Your weekly SFU Horoscopes: July 5–11

A cartoon woman surrounded by Zodiac symbols. She has a yellow dress and orange hair and holds one of the floating symbols.
ILLUSTRATION: Marissa Ouyang / The Peak

By: Carter Hemion, Staff Writer

 

ARIES: Don’t be shy . . . start dipping your Flamin’ Hot Cheetos in milk. Don’t let anyone dull your spice except you, sweetie. 

TAURUS: Have you ever thought about how terrible the English language is? Do you think it would be worse if the plural of house was hice or the plural of louse was louses?
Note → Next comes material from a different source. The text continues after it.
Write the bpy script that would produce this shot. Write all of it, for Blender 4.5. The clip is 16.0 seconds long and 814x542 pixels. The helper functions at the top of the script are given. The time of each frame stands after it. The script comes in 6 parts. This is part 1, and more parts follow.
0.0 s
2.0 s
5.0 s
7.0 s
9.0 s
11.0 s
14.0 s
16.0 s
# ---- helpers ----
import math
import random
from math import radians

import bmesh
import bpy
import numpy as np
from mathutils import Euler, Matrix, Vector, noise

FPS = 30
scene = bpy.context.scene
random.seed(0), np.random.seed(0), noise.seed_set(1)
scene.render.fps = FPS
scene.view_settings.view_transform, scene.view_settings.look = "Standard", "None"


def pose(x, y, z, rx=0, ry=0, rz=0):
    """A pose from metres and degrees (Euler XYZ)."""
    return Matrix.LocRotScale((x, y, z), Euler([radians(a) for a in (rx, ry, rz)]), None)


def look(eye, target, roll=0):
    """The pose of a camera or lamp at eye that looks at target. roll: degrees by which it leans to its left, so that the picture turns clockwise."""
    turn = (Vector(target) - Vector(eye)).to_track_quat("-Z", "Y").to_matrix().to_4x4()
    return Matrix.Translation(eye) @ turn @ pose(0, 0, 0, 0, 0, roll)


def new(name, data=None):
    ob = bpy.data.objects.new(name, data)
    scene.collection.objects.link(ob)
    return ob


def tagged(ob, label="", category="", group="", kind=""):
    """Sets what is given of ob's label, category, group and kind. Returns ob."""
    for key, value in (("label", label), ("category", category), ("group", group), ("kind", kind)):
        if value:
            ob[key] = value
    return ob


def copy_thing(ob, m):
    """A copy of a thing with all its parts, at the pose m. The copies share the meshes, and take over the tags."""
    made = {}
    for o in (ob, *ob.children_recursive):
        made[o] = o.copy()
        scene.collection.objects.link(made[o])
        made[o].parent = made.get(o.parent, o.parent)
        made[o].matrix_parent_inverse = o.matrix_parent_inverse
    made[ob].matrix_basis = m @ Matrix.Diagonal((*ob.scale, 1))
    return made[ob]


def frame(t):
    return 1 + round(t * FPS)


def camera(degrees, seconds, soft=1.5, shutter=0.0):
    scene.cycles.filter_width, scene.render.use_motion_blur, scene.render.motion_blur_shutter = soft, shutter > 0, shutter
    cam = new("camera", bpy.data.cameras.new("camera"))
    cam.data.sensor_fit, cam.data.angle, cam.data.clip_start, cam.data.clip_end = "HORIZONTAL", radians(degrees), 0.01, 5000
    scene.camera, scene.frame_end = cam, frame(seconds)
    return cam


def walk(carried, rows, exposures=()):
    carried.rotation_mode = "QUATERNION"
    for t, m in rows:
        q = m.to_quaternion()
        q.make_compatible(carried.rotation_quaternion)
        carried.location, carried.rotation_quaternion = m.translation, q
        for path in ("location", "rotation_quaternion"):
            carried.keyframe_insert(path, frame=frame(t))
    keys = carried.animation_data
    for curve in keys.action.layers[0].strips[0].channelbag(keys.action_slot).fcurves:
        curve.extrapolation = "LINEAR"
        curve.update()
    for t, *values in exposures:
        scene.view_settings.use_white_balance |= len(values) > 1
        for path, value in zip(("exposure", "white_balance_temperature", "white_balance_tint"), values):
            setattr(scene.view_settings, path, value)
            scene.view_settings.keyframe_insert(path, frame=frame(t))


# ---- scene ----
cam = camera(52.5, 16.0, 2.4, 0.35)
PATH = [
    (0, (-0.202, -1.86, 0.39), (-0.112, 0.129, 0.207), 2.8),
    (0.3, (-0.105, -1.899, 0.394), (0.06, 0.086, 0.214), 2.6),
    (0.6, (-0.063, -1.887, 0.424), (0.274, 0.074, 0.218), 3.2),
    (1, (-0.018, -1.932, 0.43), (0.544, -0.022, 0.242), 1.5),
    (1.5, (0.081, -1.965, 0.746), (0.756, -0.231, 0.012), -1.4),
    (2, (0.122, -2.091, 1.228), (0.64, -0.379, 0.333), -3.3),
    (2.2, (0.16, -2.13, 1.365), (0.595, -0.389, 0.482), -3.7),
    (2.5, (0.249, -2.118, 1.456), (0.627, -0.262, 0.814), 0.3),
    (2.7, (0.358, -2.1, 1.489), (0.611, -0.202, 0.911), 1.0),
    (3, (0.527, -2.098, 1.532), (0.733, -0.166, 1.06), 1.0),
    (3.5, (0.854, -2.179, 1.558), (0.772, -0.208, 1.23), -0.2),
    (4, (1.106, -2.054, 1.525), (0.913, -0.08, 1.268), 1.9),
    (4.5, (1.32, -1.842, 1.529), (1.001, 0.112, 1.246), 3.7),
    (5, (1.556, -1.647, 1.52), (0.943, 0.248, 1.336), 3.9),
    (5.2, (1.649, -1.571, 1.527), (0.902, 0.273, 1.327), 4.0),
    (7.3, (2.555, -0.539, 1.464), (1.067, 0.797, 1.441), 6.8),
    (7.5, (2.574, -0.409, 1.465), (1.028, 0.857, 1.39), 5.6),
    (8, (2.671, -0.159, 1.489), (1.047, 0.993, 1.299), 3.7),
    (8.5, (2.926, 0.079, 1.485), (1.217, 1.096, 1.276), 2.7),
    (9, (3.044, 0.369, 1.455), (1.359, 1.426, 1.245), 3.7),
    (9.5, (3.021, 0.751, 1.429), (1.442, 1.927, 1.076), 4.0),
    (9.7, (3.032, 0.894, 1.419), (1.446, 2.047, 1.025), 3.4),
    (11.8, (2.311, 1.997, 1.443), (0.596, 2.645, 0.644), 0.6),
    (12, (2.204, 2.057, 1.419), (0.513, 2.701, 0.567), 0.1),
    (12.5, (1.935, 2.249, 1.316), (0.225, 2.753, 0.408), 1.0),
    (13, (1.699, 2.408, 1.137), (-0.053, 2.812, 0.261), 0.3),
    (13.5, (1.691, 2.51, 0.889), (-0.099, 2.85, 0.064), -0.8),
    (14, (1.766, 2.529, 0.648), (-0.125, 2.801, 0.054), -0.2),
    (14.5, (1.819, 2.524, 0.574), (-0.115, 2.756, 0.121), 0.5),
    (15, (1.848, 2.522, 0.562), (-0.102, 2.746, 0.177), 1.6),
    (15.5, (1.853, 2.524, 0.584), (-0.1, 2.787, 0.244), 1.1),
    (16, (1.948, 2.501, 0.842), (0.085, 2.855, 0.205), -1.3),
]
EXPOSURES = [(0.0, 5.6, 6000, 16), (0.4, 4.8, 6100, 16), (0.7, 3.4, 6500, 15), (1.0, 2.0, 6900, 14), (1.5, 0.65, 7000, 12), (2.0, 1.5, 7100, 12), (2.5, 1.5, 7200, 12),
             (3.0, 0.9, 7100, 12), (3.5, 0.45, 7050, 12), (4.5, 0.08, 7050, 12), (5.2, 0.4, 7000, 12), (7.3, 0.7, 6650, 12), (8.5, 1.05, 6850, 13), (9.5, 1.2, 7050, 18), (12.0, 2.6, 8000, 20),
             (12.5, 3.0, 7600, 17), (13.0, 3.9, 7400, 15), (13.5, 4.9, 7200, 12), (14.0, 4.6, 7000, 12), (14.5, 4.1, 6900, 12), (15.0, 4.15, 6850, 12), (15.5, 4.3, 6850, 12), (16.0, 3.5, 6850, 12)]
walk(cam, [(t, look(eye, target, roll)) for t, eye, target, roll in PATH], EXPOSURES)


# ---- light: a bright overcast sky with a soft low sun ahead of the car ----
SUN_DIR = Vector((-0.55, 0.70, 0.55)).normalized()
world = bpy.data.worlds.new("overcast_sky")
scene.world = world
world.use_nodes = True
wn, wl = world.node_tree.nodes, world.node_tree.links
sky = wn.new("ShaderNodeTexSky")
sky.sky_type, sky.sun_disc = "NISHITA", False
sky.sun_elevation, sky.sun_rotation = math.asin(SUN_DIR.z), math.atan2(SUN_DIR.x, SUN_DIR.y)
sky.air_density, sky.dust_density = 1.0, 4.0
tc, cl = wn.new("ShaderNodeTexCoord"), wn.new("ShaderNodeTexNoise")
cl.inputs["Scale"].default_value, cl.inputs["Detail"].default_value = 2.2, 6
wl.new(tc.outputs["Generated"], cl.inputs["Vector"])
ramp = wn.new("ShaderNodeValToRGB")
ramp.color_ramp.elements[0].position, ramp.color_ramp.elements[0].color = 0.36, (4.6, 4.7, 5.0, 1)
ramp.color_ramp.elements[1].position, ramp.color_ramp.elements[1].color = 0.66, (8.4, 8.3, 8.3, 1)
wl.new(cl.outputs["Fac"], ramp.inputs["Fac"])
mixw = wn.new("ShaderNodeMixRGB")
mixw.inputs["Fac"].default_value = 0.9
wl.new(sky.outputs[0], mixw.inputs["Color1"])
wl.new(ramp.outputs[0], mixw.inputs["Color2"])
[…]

GEMINI: The stars say you would be really great at, uh, either track and field or stripping. It’s hard to tell, but there are definitely metal poles involved. Get past the hurdles and raise your bar. 

CANCER: Whoa! Did you see a ghost, or was it just your reflection during midterms season? Either way, at least you’re not totally alone.

LEO: Your reputation is fading — it’s time for a publicity stunt. Make your Zoom background a photo of Nicolas Cage and make eye contact with every damn person on the other side of that camera.

VIRGO: Nobody in your class hates you. Some of them might even like you. It’s time to change that. Tell everyone about some healthy study habits and your 3.9 GPA. That’ll show them!

LIBRA: Stop expecting yourself to create a great presentation the week it’s due. It’s time to project your voice instead of your insecurities. Prepare yourself: take a deep breath and have a glass of wine from your beloved McDonald’s Shrek cup. 

SCORPIO: Looking for inspiration for the paper you have due this week? Cover your eyes and let your third eye guide you. Feel it wrench open. Wait, that might just be your headache from staying up all night?

SAGITTARIUS: If you can’t swipe left on any of Tinder’s wannabe alt TikTok stars, it’s time to delete the app. Your heart says yes, but their four followers and dyed bangs say hell no. 

CAPRICORN: Did you know Chuck Lamb made a career out of playing dead? Remember that the next time someone says you come across as too cold for academia. You still have options!

AQUARIUS: Clam down! No, I don’t mean “calm down.” This is your sign to go to the beach and look for shells. You can hold them to your ear later to tune out everyone you don’t want to hear.

PISCES: Be the kind of person your shadow would be proud of and take a nap. That sunlight didn’t travel millions of kilometres just to run errands with you.